L’Union des marbriers genevois flaire l’arnaque. Trois inspections sont effectuées par le bureau du contrôle des chantiers (BCC) entre le 22 novembre et le 2 décembre 2017. Une vingtaine d’ouvriers polonais sont interrogés. Avec à la clé toute la panoplie des infractions que l’on devine: salaires trop bas, temps de travail trop élevé avec heures supplémentaires non payées (10 heures effectuées pour huit rétribuées), certaines charges non payées, facturation du logement aux ouvriers entre CHF 300,- et 500,- pour un lit, la vingtaine d’ouvriers de P.Granit Sàrl étant logés dans la même maison, chemin Macherey au Grand-Saconnex (le bail indique CHF 48000,- pour l’année; faites les calculs). Tous les véhicules sur place avaient des plaques allemandes.
Une requête en mesures superprovisionnelles est déposée à la Cour de Justice contre P.Granit Sàrl. Curieusement, la Cour rejette la requête, estimant qu’il n’y a pas d’urgence particulière à traiter le cas, précisant au passage que P.Granit n’est pas signataire de la convention nationale alors que celle-ci a force obligatoire dans toute la Suisse. Un peu comme si un policier arrêtait un conducteur en état d’ivresse, constatait le délit… et laissait repartir le chauffard. De quoi alimenter des mauvaises langues qui ne manqueront pas de dénoncer les nouveaux accords bilatéraux, et Bruxelles qu’il faut ménager. Nous ne les suivrons pas sur ce chemin, encore que…
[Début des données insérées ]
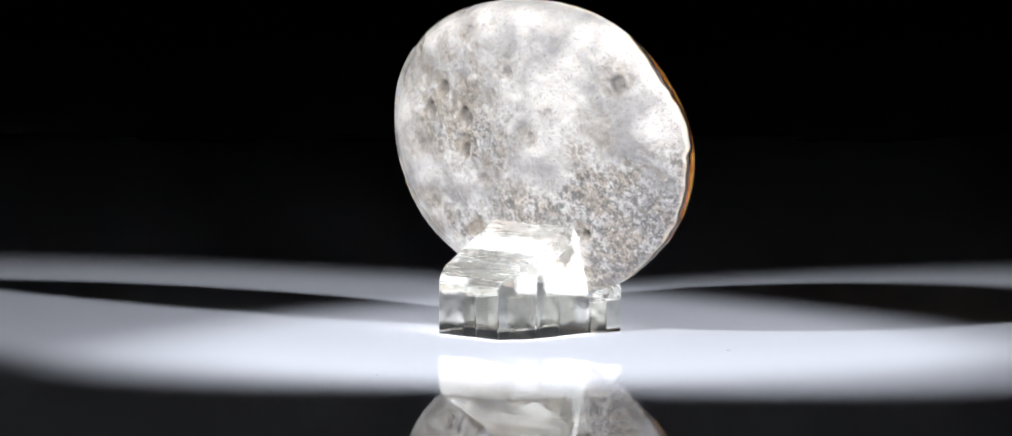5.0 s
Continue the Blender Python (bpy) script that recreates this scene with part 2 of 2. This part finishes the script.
def agate():
    nphi, nr = 480, 120
    verts, faces = [], []
    vals = {k: [] for k in ("layer", "fog", "raw", "pit_dark", "halo", "grit")}
    radii = [1 - (1 - i / nr) ** 1.6 for i in range(1, nr + 1)]
    limb = []
    for j in range(nphi):
        p = 2 * math.pi * j / nphi
        k = (abs(math.cos(p) / A) ** POW + abs(math.sin(p) / B) ** POW) ** (-1 / POW)
        chip = 1 / (1 + ((p - 3.3) / 0.7) ** 6)
        chip = 0.006 * noise.noise((math.cos(p) * 3, math.sin(p) * 3, 4)) + chip * 0.009 * noise.noise((math.cos(p) * 14, math.sin(p) * 14, 4))
        k *= 1 - 0.028 * math.exp(-((p - 3.75) / 0.36) ** 2) + 0.014 * math.exp(-((p - 2.35) / 0.32) ** 2)
        limb.append((p, k, chip))

    def place(side, rho, p, k, chip=0.0):
        k *= 1 + chip * rho ** 20
        x, z = CX + rho * k * math.cos(p), CZ + rho * k * math.sin(p)
        rim = -45 + 41 * (max(0.0, z - 57) / 450) ** 1.5
        rim += 4 * noise.noise((x / 90, z / 90, 7)) * rho ** 12 + 21 * (rho * math.cos(p)) ** 2
        rim += 15 * max(0.0, (z - CZ) / B) * abs(x - CX) / A
        deg = math.degrees(p)
        deg = deg - 360 if deg > 180 else deg
        pit_dark = halo = 0.0
        if side == "front":
            u = ((x - CX) / A) ** 2
            q = 0.72 * u + 0.28 * u * u + ((z - CZ) / B) ** 2
            e = (k * math.cos(p) / A) ** 2
            q -= (0.72 * e + 0.28 * e * e + (k * math.sin(p) / B) ** 2 - 1) * rho ** 6
            y = rim - 132 * max(0.0, 1 - q) ** 0.84
            y -= (6 + 8 * (x - CX) / A) * q ** 2 * max(0.0, 1 - q)
            y += (0.045 * (x - CX) - 0.05 * (z - CZ)) * max(0.0, 1 - q)
            raw = 0.0
        else:
            high = max(0.0, (z - CZ) / B)
            flat = 0.2047 * z - 25.45 + 16 - ((38 + 45 * high) if x > CX else 44 + 4 * high) * ((x - CX) / A) ** 2 - 18 * ((z - CZ) / B) ** 2
            y = rim + max(12.0, flat - rim) * max(0.0, 1 - rho ** 16) ** 0.5
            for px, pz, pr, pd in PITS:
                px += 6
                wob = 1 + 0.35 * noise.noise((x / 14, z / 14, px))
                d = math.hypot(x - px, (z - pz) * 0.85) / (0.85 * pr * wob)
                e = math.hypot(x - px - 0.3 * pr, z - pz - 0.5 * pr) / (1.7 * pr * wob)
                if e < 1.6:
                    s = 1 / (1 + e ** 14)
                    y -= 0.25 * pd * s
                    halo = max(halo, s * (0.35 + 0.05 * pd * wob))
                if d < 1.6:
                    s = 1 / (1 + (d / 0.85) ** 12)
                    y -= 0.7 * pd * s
                    # deeper pits get more of the hollow's darkness put into the colour
                    pit_dark = max(pit_dark, s * max(0.0, min(1.0, (pd - 4) / 7)))
            rough = 1 / (1 + math.exp(-(0.93 - rho) * 40))
            y -= rough * (3.2 * abs(noise.fractal((x / 30, z / 30, 3), 1.0, 2.2, 5)) + 1.6 * noise.noise((x / 20, z / 20, 1)))
            for bx, bz, br, bh in ((-240, 325, 36, 10), (-65, 292, 40, 8), (-190, 420, 45, 5), (40, 430, 60, 4)):
                y += bh * math.exp(-((x - bx) / br) ** 2 - ((z - bz) / (1.2 * br)) ** 2) * rough
            raw = 1 / (1 + math.exp(-(0.95 - rho - (0.02 if x > 100 else -0.06)) * 50))
        line = rim - 1.12 * band_at(deg) * rho ** 3 - 9 * noise.noise((math.cos(p) * 11, math.sin(p) * 11, 2)) * rho ** 24
        h = line - y - (0 if side == "front" else 90 * (1 - rho ** 14))
        if h < 0:
            h *= 1 - 0.3 * math.exp(-((deg - 171) / 6.5) ** 2)
        # the golden zone thins out towards the crest
        h += 12 * max(0.0, math.sin(p)) ** 2 * max(0.0, min(1.0, (h - 6) / 30)) * (1 - max(0.0, min(1.0, (h - 60) / 60)))
        vals["layer"].append(h)
        c, s = math.cos(p), math.sin(p)
        vals["fog"].append(min(1.0, 0.10 + (1.0 if c < 0 else 1.25) * c * c + (0.38 if s < 0 else 0.0) * s * s))
        vals["raw"].append(raw)
        vals["pit_dark"].append(pit_dark)
        vals["halo"].append(halo)
        # sugary grey zone over the lower part of the back
        g = 0.55 - (z - 225 + 0.18 * x) / 120.0
        g = min(g, 1.2 - (math.hypot((x - CX) / A, (z - CZ) / B) - 0.75) * (6.0 if x > 60 else 1.0))
        g2 = 1.1 - 0.75 * math.hypot((x - 95) / 130, (z - 300) / 95)
        g3 = -0.9 * max(0.0, 1.3 - math.hypot((x + 65) / 45, (z - 275) / 50)) - 0.8 * max(0.0, 1.2 - math.hypot((x + 250) / 70, (z - 350) / 60))
        vals["grit"].append(max(-1.0, min(1.0, max(g, g2) + g3)))
        return (x * U, y * U, z * U)

    base = {}
    for side in ("front", "back"):
        base[side] = len(verts)
        verts.append(place(side, 0.0, 0.0, 1.0))
        for i, rho in enumerate(radii[:-1] if side == "back" else radii):
            for p, k, chip in limb:
                verts.append(place(side, rho, p, k, chip))
    f0, b0 = base["front"], base["back"]

    def at(side, i, j):
        j %= nphi
        if side == "back" and i == nr - 1:
            return f0 + 1 + i * nphi + j
        return base[side] + 1 + i * nphi + j
    for side in ("front", "back"):
        for j in range(nphi):
            t = (base[side], at(side, 0, j), at(side, 0, j + 1))
            faces.append(t if side == "front" else t[::-1])
            for i in range(nr - 1):
                q = (at(side, i, j), at(side, i + 1, j), at(side, i + 1, j + 1), at(side, i, j + 1))
                faces.append(q if side == "front" else q[::-1])
    me = bpy.data.meshes.new("agate_stone")
    me.from_pydata(verts, [], faces)
    me.validate()
    for key, v in vals.items():
        a = me.attributes.new(key, "FLOAT", "POINT")
        a.data.foreach_set("value", v)
    for f in me.polygons:
        f.use_smooth = True
    me.materials.append(STONE)
    ob = new("agate_stone", me)
    return tagged(ob, "polished orange domed agate, black banded, with raw white pitted back", "gemstone")


# ---- the glass rest ----
def prism(bm, outline, x0, x1):
    """A solid with the outline (y, z) between two x."""
    a = [bm.verts.new((x0, y, z)) for y, z in outline]
    b = [bm.verts.new((x1, y, z)) for y, z in outline]
    bm.faces.new(a)
    bm.faces.new(b[::-1])
    for i in range(len(a)):
        j = (i + 1) % len(a)
        bm.faces.new((a[j], a[i], b[i], b[j]))
    bmesh.ops.recalc_face_normals(bm, faces=bm.faces)


def rounded(bm, width):
    bmesh.ops.remove_doubles(bm, verts=bm.verts, dist=0.01)
    bmesh.ops.dissolve_limit(bm, angle_limit=radians(2), verts=bm.verts, edges=bm.edges)
    edges = [e for e in bm.edges if len(e.link_faces) == 2 and e.calc_face_angle(0) > radians(20)]
    bmesh.ops.bevel(bm, geom=edges, offset=width, segments=3, profile=0.5, affect="EDGES", clamp_overlap=True)
    bmesh.ops.recalc_face_normals(bm, faces=bm.faces)
    bmesh.ops.scale(bm, vec=(U, U, U), verts=bm.verts)


def cut(bm, co, no):
    geom = bm.verts[:] + bm.edges[:] + bm.faces[:]
    bmesh.ops.bisect_plane(bm, geom=geom, plane_co=co, plane_no=no, clear_outer=True)
    bmesh.ops.holes_fill(bm, edges=[e for e in bm.edges if e.is_boundary])
    bmesh.ops.recalc_face_normals(bm, faces=bm.faces)


def glass_part(name, bm, parent, width, label=""):
    rounded(bm, width)
    ob = part(name, bm, GLASS, parent, label, smooth=False)
    ob.data.materials.append(FROST)
    for f in ob.data.polygons:
        leaning = f.normal.y < -0.5 and f.normal.z > 0.12
        if f.normal.z > 0.2 or leaning:
            f.material_index = 1
    return ob


def wedge_block(top):
    """The block behind the stone: a sloped back, a leaning front and a low ledge for the stone's foot."""
    bm = bmesh.new()
    x0, x1 = -110, 77
    prism(bm, [(158, 0.6), (158, 80), (150, 92), (24, 167), (15, 167), (-13, 56), (-18, 53), (-46, 53), (-46, 0.6)], x0, x1)
    for sx, x in ((1, x1), (-1, x0)):
        # tapered tail, then the bright chamfer along the slope
        cut(bm, (x, 104, 0), (sx * 0.88, 0.475, 0))
        cut(bm, (x - sx * 15, 24, 167), (sx * 20, 7.6, 12.9))
    bm.verts.ensure_lookup_table()
    lean = [e for e in bm.edges if all(-16 < v.co.y < 26 and v.co.z > 50 for v in e.verts) and abs(e.verts[0].co.z - e.verts[1].co.z) > 40]
    bmesh.ops.bevel(bm, geom=lean, offset=11, segments=1, profile=0.5, affect="EDGES", clamp_overlap=True)
    block = glass_part("wedge_block", bm, top, 5)
    block.visible_shadow = False  # clear glass lets the lamp light through


def prong(top, side):
    """One of the two claws: a chamfered outer corner, and a ground top that rises to the inner front edge."""
    mid = -15.5
    plan = {}
    for j, (y, row) in enumerate((
            (-9, ((98.5, 50), (94.8, 50), None)),
            (-46.4, ((106, 51), (95, 52), (63.5, 53))),
            (-64, ((110, 52), (93, 60), (63.5, 67))),
            (-84, ((92, 62), (80, 72), (63.5, 82))),
            (-100, ((77, 66), (71, 74), (63.5, 84))))):
        for i, cell in enumerate(row):
            if cell:
                plan[i, j] = (mid + side * cell[0], y, cell[1])
    bm = bmesh.new()
    low = {k: bm.verts.new((x, y + (3 if y < -90 else 0), 0.6)) for k, (x, y, z) in plan.items()}
    high = {k: bm.verts.new(v) for k, v in plan.items()}
    edges = collections.Counter()
    for i, j in plan:
        ring = [(i, j), (i + 1, j), (i + 1, j + 1), (i, j + 1)]
        if all(k in plan for k in ring):
            bm.faces.new([high[k] for k in ring])
            bm.faces.new([low[k] for k in ring[::-1]])
            edges.update(frozenset((ring[n], ring[n - 1])) for n in range(4))
    for pair, count in edges.items():
        if count == 1:
            a, b = tuple(pair)
            bm.faces.new((low[a], low[b], high[b], high[a]))
    bmesh.ops.recalc_face_normals(bm, faces=bm.faces)
    glass_part("prong", bm, top, 2)


def glass_rest():
    top = new("glass_rest")
    tagged(top, "small clear glass display rest with sloped back and two prongs", "display stand")
    wedge_block(top)
    prong(top, -1)
    prong(top, 1)
    return top


# ---- lamps outside the view, seen in the stone's polish ----
def studio_lamp(az, el, dist, aim):
    place = lamp_place(az, el, dist)
    top = new("studio_lamp")
    top.location = (place.x, place.y, 0.0)
    tagged(top, "black studio spot lamp with a lit faceted reflector", "lamp", "studio lamps")
    turn = look(place, aim)
    local = Matrix.Translation((-place.x, -place.y, 0)) @ turn
    bm = bmesh.new()
    # the front lip is drawn out long to stop stray bulb light
    spun(bm, [(0.0, 0.104), (0.04, 0.10), (0.064, 0.08), (0.130, 0.012), (0.142, -0.17), (0.138, -0.17), (0.126, 0.012), (0.068, 0.074), (0.0, 0.088)], 64, local)
    part("housing", bm, BLACK_METAL, top)
    focus = local @ Vector((0, 0, 0.024))
    goal = Vector((-place.x, -place.y, 0.025))
    for r, count, z, w, hgt in ((0.102, 30, 0.002, 0.0135, 0.010), (0.086, 26, 0.018, 0.0115, 0.007), (0.067, 20, 0.040, 0.010, 0.005), (0.050, 14, 0.060, 0.009, 0.005)):
        bm = bmesh.new()
        for i in range(count):
            a = 2 * math.pi * (i + 0.3) / count
            c = local @ Vector((r * math.cos(a), r * math.sin(a), z))
            normal = ((focus - c).normalized() + (goal - c).normalized()).normalized()
            side = (local.to_3x3() @ Vector((-math.sin(a), math.cos(a), 0)))
            side = (side - normal * side.dot(normal)).normalized()
            m = Matrix((side, normal.cross(side), normal)).transposed().to_4x4()
            v = bmesh.ops.create_cube(bm, size=1)["verts"]
            bmesh.ops.transform(bm, matrix=Matrix.Translation(c) @ m @ Matrix.Diagonal((w * (0.75 + 0.3 * random.random()), hgt, 0.002, 1)), verts=v)
        part("reflector_ring", bm, FACET if r > 0.09 else DULL_FACET, top, "ring of silvered mirror facets", smooth=False)
    bm = bmesh.new()
    bmesh.ops.create_icosphere(bm, subdivisions=3, radius=0.024, matrix=Matrix.Translation(focus))
    part("bulb", bm, BULB, top, "glowing bulb")
    # unseen disc added to keep the bulb's direct light off the table
    bm = bmesh.new()
    spun(bm, [(0.0, 0.0), (0.044, 0.0), (0.044, 0.002), (0.0, 0.002)], 40, local)
    part("bulb_light_block", bm, BLACK_METAL, top, "added black cap that blocks the bulb's direct light")
    bm = bmesh.new()
    spun(bm, [(0.0, -0.003), (0.012, -0.002), (0.0185, -0.0005), (0.0, -0.0005)], 40, local)
    part("lens", bm, LENS, top, "glowing front lens")
    bm = bmesh.new()
    head = place.z
    spun(bm, [(0.0, 0.0), (0.05, 0.0), (0.05, 0.006), (0.006, 0.009), (0.005, head - 0.06), (0.0, head - 0.06)], 32,
         pose(*(0.14 * v for v in (place.x / dist, place.y / dist)), 0.0))
    part("pole", bm, BLACK_METAL, top)
    bm = bmesh.new()
    a = Vector((0.14 * place.x / dist, 0.14 * place.y / dist, head - 0.062))
    b = local @ Vector((0, 0, 0.1))
    d = b - a
    spun(bm, [(0, 0), (0.006, 0), (0.006, d.length), (0, d.length)], 16, Matrix.Translation(a) @ d.to_track_quat("Z", "Y").to_matrix().to_4x4())
    part("arm", bm, BLACK_METAL, top)


def dust(x, y, r):
    bm = bmesh.new()
    bmesh.ops.create_icosphere(bm, subdivisions=2, radius=1)
    for v in bm.verts:
        v.co *= 1 + 0.3 * noise.noise(v.co * 2 + Vector((x * 900, y * 900, 0)))
    bmesh.ops.transform(bm, matrix=pose(0, 0, r * 0.2) @ Matrix.Diagonal((r, r * 1.6, r * 0.25, 1)), verts=bm.verts)
    ob = part("dust_speck", bm, DUST)
    ob.location = (x, y, 0)
    tagged(ob, "tiny dark speck of dust on the white table top", "dust", "dust on the table top")


table()
room()
STONE_OB = agate()
REST_OB = glass_rest()
for side, az, el, dist, aim, beam in LAMPS:
    studio_lamp(az, el, dist, aim)
dust(-0.0226, -0.0585, 0.00030)
dust(0.0293, -0.0290, 0.00032)


def motions():
    rate = 360 / 15.93
    rows = [(i * 0.5, pose(0, 0, 0, 0, 0, rate * (i * 0.5 + 0.98))) for i in range(33)]
    walk(STONE_OB, rows)
    walk(REST_OB, rows)


motions()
L’Union des marbriers genevois ne relâche pas la pression pour autant. Un nouveau contrôle est effectué en avril 2018 qui démontre que P.Granit continue allègrement de violer toutes les conditions de travail du second œuvre. Si bien que, en été 2018, P.Granit Sàrl dépose le bilan, prétextant qu’elle a terminé son travail à Pont-Rouge.
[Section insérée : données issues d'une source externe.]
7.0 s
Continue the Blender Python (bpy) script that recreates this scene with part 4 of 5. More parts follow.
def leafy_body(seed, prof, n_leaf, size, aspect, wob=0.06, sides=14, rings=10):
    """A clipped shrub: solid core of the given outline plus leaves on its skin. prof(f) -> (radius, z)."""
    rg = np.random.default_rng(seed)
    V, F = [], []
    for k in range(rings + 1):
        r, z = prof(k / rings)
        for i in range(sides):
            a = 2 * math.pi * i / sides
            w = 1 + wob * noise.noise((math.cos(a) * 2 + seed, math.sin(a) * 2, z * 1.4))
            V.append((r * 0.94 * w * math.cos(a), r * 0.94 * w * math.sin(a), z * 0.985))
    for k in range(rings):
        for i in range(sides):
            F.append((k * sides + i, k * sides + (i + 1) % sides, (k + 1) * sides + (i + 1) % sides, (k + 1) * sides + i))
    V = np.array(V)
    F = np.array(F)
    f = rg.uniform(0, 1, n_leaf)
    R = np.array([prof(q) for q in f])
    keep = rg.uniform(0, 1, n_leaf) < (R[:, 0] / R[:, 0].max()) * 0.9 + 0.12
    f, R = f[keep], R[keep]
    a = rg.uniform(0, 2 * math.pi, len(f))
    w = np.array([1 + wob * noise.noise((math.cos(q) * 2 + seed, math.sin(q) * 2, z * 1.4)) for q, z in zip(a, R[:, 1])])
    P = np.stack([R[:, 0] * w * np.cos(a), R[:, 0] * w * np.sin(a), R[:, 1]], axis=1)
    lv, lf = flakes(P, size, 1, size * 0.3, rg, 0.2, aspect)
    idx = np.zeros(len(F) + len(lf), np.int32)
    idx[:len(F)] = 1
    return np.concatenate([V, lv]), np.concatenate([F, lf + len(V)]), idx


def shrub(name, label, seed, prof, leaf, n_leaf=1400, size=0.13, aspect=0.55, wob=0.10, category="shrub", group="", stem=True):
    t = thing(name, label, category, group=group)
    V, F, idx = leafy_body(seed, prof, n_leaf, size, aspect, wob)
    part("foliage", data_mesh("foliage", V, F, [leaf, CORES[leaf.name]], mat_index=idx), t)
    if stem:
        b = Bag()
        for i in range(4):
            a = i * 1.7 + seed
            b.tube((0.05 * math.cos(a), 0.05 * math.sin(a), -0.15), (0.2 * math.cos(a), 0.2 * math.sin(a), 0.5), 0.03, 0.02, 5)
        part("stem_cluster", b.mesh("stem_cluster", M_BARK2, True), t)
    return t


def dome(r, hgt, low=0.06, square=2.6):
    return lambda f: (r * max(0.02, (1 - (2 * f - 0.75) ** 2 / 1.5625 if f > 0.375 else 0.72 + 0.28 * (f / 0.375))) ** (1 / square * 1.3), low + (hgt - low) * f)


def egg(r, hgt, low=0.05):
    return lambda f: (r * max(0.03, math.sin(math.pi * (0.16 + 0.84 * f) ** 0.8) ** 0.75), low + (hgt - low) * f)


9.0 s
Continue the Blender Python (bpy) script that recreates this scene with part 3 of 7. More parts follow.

Affaire classée? Pas du tout! En août apparaît la société Marvit Gmbh, basée à Dietikon et inscrite au registre du commerce du canton de Zürich. Et devinez quoi? Marvit emploie les mêmes ouvriers polonais, effectuant à Pont-Rouge le même travail que P.Granit, avec les mêmes infractions dûment constatées par les mêmes inspecteurs du bureau de contrôle des chantiers. Nul besoin d’être grand clerc pour comprendre qu’un deuxième tour de carrousel juridique se terminerait comme le premier, par un dépôt de bilan de Marvit Gmbh, avant qu’une nouvelle société en Sàrl, dûment enregistrée à Zoug, ne prenne la relève, employant les mêmes ouvriers polonais, avec les mêmes infractions au code du travail, etc. etc. Et ainsi de suite…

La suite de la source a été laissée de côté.